Wages include salaries, commissions (when their amount has been definitely determined and they are due and payable), tips, and holiday and vacation pay (earned under an oral or written agreement). An annual bonus is not considered wages when it has a contingency attached, such as continued employment. In Massachusetts, accrued, unused sick time does not count as wages.
Waivers not permitted. No employer may exempt itself from the requirements of this law by entering into special contracts with employees or by any other means.

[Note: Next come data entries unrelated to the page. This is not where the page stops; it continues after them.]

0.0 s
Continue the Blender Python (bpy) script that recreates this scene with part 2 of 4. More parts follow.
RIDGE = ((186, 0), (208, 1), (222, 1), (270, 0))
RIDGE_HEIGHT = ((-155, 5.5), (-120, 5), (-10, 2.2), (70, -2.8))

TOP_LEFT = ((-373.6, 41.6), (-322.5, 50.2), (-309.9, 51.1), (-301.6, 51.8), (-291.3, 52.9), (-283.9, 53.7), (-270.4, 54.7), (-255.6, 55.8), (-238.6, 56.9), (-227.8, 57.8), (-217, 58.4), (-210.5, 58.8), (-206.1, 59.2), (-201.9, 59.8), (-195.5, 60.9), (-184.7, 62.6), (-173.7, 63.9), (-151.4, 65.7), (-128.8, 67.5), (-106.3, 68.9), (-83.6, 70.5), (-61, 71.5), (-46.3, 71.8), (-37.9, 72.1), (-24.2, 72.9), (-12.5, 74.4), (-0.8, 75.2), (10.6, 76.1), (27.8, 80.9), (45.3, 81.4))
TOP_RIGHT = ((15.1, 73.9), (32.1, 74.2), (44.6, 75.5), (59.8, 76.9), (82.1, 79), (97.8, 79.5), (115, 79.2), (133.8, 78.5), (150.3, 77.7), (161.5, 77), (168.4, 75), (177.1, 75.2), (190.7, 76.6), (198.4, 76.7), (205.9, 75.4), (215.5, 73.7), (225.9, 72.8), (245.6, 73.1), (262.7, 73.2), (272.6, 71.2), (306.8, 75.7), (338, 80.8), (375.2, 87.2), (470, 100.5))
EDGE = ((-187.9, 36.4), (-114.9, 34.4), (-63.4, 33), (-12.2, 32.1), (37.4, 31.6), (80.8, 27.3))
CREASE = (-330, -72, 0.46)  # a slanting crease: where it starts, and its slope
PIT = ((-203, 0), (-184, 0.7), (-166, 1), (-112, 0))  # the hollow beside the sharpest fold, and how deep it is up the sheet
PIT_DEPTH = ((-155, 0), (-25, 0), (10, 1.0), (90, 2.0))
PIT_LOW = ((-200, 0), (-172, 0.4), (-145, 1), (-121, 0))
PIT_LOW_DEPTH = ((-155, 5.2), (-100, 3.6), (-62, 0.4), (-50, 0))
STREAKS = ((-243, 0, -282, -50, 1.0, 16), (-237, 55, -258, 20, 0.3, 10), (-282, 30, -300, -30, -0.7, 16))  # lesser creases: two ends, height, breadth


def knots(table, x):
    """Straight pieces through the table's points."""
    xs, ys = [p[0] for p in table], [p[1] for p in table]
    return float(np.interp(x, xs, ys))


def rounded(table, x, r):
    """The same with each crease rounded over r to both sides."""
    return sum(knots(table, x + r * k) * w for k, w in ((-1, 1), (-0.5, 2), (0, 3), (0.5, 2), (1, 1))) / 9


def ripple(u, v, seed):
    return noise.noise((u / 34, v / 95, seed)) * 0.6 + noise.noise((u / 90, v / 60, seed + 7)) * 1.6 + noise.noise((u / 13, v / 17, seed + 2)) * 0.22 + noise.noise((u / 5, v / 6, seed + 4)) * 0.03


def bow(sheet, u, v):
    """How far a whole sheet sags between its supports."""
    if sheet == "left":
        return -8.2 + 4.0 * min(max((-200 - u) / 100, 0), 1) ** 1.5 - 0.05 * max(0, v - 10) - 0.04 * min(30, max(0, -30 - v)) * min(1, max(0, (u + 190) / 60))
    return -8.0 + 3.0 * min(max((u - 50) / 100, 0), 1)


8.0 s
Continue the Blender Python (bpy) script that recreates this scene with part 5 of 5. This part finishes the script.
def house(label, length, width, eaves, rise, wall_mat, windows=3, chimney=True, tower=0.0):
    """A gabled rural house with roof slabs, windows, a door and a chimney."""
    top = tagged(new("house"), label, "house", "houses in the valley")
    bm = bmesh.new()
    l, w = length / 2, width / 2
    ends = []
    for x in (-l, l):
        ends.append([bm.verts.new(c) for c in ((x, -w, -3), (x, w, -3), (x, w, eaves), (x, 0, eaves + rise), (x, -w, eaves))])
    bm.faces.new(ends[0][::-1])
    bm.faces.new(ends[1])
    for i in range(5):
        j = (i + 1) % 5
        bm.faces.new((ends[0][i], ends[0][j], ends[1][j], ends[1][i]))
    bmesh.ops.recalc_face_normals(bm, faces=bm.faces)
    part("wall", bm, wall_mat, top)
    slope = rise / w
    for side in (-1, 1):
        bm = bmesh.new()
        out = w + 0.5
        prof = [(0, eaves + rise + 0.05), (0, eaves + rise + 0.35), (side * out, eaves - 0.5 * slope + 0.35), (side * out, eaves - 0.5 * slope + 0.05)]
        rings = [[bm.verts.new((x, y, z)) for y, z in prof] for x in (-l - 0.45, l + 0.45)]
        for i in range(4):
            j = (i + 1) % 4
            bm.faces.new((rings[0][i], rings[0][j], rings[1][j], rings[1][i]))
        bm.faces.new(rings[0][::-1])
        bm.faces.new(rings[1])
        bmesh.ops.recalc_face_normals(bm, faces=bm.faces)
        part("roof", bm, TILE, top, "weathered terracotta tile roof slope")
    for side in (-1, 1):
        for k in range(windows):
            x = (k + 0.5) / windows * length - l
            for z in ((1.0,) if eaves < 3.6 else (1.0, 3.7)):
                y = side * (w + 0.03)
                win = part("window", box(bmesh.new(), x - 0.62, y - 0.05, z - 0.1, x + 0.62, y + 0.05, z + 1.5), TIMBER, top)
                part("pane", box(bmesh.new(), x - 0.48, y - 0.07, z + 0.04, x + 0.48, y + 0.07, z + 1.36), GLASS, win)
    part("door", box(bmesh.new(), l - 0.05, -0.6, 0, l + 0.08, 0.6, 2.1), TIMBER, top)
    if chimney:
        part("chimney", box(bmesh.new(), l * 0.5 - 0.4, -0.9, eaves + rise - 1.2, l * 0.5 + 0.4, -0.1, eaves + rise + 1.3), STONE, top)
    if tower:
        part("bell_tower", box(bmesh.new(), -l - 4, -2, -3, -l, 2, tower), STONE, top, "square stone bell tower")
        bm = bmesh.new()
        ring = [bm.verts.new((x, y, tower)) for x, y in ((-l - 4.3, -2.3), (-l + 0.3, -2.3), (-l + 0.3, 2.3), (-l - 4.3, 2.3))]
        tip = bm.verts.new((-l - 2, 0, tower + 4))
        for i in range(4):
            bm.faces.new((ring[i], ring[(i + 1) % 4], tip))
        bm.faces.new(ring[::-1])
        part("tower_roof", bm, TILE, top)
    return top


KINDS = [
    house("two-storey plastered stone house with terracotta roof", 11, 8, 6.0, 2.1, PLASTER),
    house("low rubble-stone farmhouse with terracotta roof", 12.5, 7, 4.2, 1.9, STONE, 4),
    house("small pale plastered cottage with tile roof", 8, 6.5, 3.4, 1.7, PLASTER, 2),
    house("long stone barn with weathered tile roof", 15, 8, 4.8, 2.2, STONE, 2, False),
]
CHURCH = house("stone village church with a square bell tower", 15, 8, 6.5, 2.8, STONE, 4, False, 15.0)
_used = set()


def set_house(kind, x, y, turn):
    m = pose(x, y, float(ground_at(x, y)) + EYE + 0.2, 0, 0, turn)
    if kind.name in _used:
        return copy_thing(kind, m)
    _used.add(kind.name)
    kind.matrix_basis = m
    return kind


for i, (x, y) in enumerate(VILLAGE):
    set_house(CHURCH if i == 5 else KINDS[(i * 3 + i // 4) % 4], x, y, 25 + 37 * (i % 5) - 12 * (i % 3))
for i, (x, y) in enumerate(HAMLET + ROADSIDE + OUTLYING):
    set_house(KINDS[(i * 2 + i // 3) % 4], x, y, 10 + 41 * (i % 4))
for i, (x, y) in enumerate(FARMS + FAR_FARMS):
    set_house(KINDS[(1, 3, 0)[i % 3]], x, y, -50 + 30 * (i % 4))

All tips must be kept by the employee or shared through a valid tip-pooling arrangement (MA Gen. Laws Ch. 149 Sec. 152A). Tipped employees must be notified of the law. The Massachusetts Supreme Court has ruled that a service charge imposed by a business in lieu of a tip must be paid to the individual providing the service (DiFiore v. Am. Airlines, Inc., 454 Mass. 486 (2009)). The employees in this case were skycaps who worked at the airline’s terminal but were employed by a staffing company that had a contract with the airline for skycap services. The airline imposed a service charge for each piece of luggage checked by a skycap but argued that it did not owe any portion of the money to the skycaps because they were employees of the staffing company, not the airline. The Court ruled that the law was intended to ensure that individuals providing a service receive the tips, gratuities, and service charges that customers intend for them to receive, regardless of whether they are direct employees or contract workers.